**Exercise description:** From the listing below, copy only the lines from the line that contains "for t, m in" to the line that contains "keys = carried.animation_data", counting those two lines as part of the copy.
** start Data lines **
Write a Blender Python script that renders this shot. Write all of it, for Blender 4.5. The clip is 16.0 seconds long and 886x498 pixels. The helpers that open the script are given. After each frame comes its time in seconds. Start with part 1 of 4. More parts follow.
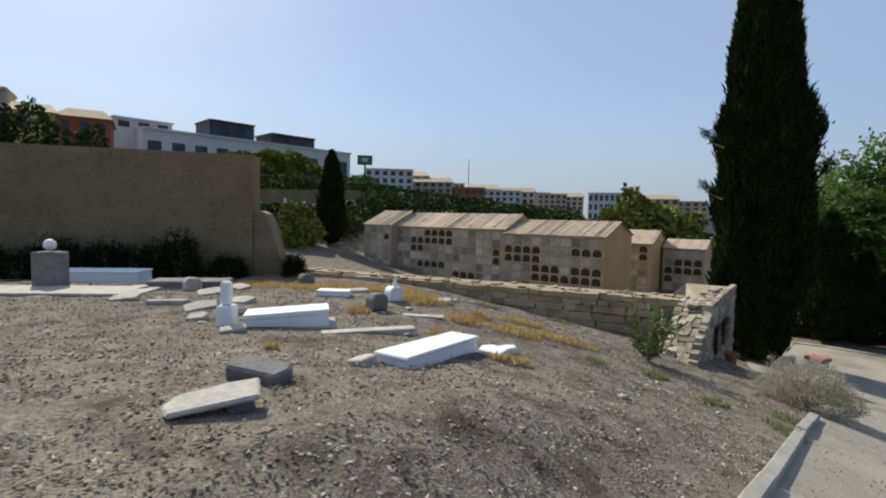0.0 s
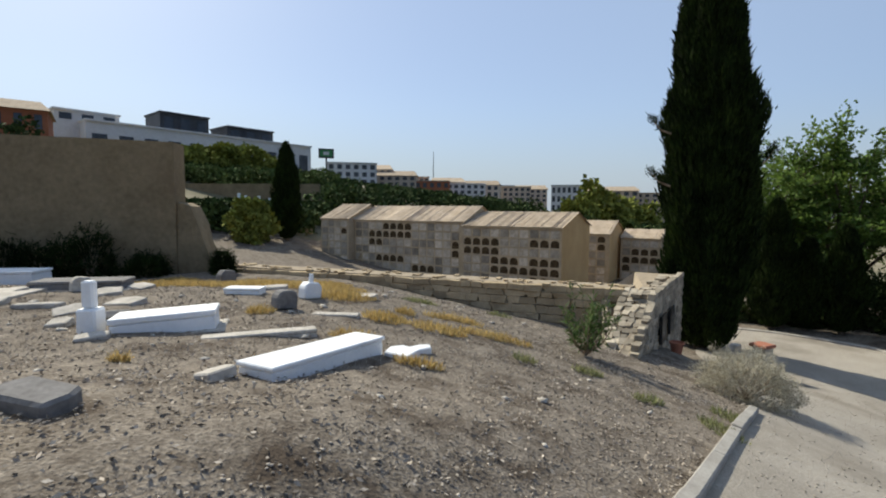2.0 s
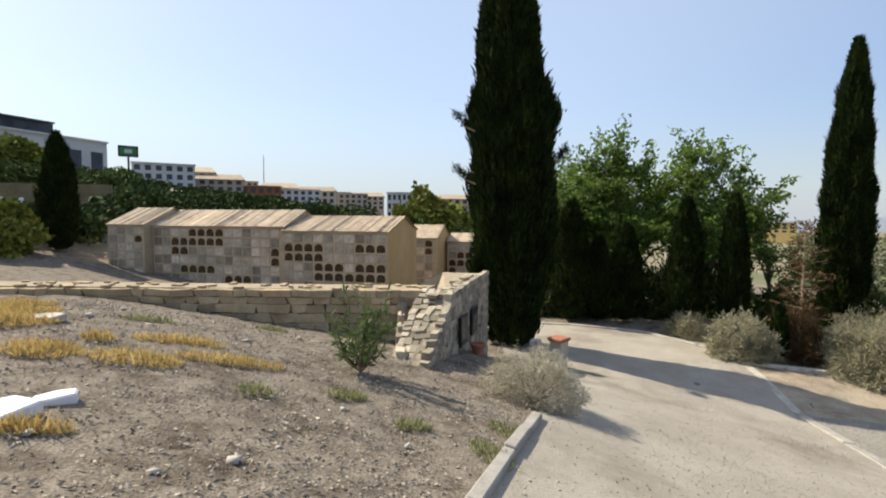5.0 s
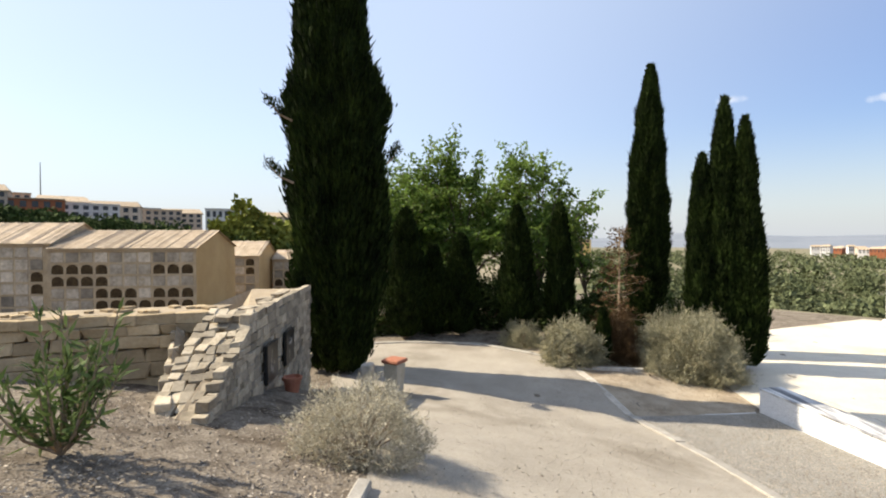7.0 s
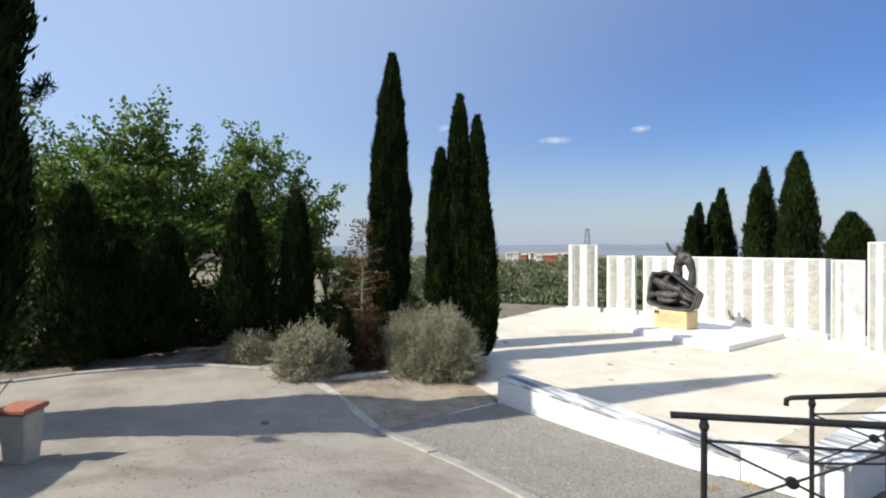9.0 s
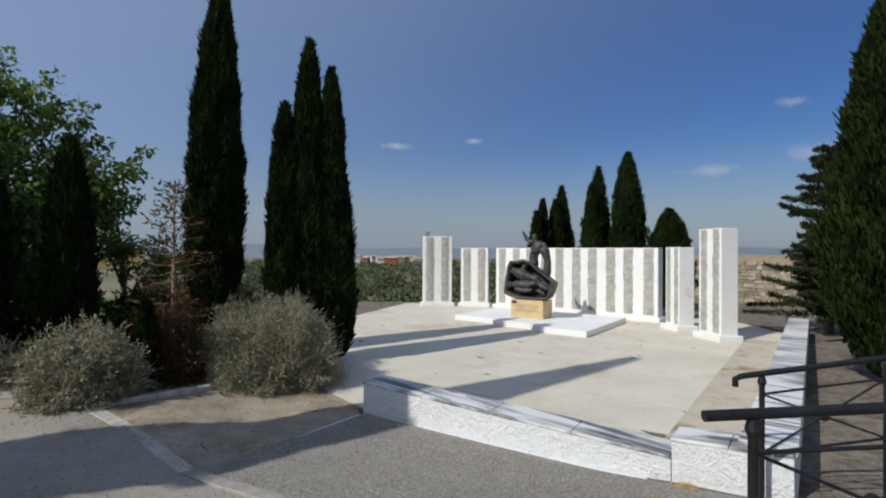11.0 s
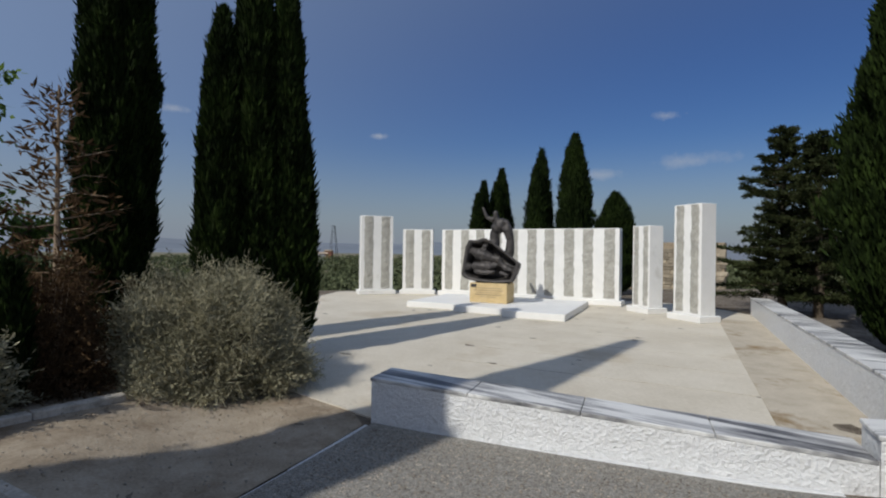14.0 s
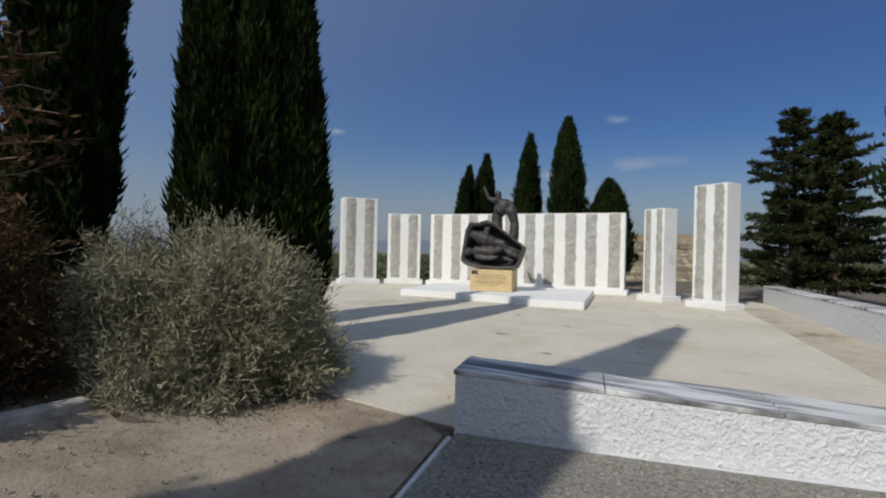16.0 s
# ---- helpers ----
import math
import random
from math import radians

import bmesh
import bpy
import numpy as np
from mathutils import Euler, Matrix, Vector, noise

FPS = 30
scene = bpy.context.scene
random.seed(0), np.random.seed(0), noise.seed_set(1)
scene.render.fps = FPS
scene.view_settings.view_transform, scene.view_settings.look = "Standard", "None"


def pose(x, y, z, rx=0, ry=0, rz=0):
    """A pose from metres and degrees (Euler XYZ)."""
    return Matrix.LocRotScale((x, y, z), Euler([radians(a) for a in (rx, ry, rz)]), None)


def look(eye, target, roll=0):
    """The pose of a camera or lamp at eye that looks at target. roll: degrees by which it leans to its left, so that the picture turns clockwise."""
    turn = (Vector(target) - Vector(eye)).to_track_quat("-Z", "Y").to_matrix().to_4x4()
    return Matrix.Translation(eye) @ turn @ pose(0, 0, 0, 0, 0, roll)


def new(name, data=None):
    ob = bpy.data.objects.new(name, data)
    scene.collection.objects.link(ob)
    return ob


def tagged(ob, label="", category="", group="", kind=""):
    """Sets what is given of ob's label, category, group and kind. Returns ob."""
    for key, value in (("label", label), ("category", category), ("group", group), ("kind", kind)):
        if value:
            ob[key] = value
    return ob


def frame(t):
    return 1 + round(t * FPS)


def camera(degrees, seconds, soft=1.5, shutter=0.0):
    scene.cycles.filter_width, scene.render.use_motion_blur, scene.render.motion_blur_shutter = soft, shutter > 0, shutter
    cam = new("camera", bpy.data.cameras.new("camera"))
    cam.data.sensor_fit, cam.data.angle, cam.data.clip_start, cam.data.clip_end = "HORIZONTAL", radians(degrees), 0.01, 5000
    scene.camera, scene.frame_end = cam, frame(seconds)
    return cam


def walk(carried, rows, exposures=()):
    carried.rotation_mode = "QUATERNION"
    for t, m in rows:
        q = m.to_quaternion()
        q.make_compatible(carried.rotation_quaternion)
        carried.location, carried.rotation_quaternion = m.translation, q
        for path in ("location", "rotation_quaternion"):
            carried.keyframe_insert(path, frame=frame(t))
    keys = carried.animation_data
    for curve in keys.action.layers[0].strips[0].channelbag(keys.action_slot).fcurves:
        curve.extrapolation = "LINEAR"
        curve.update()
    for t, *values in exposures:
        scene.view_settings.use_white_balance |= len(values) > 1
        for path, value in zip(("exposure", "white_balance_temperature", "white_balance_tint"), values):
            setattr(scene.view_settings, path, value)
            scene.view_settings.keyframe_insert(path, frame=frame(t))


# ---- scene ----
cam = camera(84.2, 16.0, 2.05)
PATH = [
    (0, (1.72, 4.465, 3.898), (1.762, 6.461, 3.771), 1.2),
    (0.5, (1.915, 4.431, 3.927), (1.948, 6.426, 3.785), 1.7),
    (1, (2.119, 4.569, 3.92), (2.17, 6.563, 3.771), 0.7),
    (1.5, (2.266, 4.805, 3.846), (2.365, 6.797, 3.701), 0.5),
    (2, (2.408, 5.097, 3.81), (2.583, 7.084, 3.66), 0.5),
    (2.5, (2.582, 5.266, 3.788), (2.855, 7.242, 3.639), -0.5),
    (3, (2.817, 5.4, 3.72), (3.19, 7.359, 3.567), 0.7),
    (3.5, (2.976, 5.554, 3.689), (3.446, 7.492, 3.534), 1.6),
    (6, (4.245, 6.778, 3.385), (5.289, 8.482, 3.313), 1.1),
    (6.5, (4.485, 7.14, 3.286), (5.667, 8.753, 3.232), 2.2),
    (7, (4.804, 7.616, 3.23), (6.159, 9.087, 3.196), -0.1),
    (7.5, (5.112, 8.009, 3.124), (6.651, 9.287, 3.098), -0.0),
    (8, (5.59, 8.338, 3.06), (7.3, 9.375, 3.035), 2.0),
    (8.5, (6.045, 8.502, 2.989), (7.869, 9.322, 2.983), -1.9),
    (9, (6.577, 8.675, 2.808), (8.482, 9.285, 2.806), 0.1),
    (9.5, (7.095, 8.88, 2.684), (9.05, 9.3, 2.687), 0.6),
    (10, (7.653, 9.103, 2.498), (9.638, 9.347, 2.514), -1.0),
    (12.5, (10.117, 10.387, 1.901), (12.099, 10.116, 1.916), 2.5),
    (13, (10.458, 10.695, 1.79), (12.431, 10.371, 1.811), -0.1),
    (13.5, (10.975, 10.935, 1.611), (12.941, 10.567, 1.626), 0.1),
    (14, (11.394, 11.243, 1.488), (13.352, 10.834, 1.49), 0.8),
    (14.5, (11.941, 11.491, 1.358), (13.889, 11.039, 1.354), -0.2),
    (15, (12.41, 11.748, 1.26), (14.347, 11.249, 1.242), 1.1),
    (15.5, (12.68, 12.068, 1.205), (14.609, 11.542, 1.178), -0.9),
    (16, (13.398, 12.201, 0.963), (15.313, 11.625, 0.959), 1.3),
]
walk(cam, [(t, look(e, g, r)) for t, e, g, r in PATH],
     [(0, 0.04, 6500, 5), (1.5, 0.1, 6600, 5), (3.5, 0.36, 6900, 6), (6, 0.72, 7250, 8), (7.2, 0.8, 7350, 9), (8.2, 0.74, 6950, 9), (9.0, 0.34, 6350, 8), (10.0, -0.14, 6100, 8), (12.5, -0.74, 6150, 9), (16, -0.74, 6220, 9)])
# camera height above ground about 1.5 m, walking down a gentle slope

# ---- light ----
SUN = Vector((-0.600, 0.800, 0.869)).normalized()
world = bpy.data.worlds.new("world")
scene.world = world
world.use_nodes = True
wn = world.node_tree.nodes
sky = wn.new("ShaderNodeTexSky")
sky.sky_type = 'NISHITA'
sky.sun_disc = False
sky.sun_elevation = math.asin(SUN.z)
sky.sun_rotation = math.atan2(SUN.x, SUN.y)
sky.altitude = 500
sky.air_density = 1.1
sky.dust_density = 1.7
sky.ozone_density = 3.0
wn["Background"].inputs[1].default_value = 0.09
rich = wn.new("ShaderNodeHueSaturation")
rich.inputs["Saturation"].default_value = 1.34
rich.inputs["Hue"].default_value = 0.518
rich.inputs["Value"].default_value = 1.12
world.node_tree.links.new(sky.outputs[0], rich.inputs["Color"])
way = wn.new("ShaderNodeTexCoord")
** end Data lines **
** start Data lines **
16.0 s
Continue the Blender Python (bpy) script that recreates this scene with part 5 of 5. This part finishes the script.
** end Data lines **
**Task answer:**
    for t, m in rows:
        q = m.to_quaternion()
        q.make_compatible(carried.rotation_quaternion)
        carried.location, carried.rotation_quaternion = m.translation, q
        for path in ("location", "rotation_quaternion"):
            carried.keyframe_insert(path, frame=frame(t))
    keys = carried.animation_data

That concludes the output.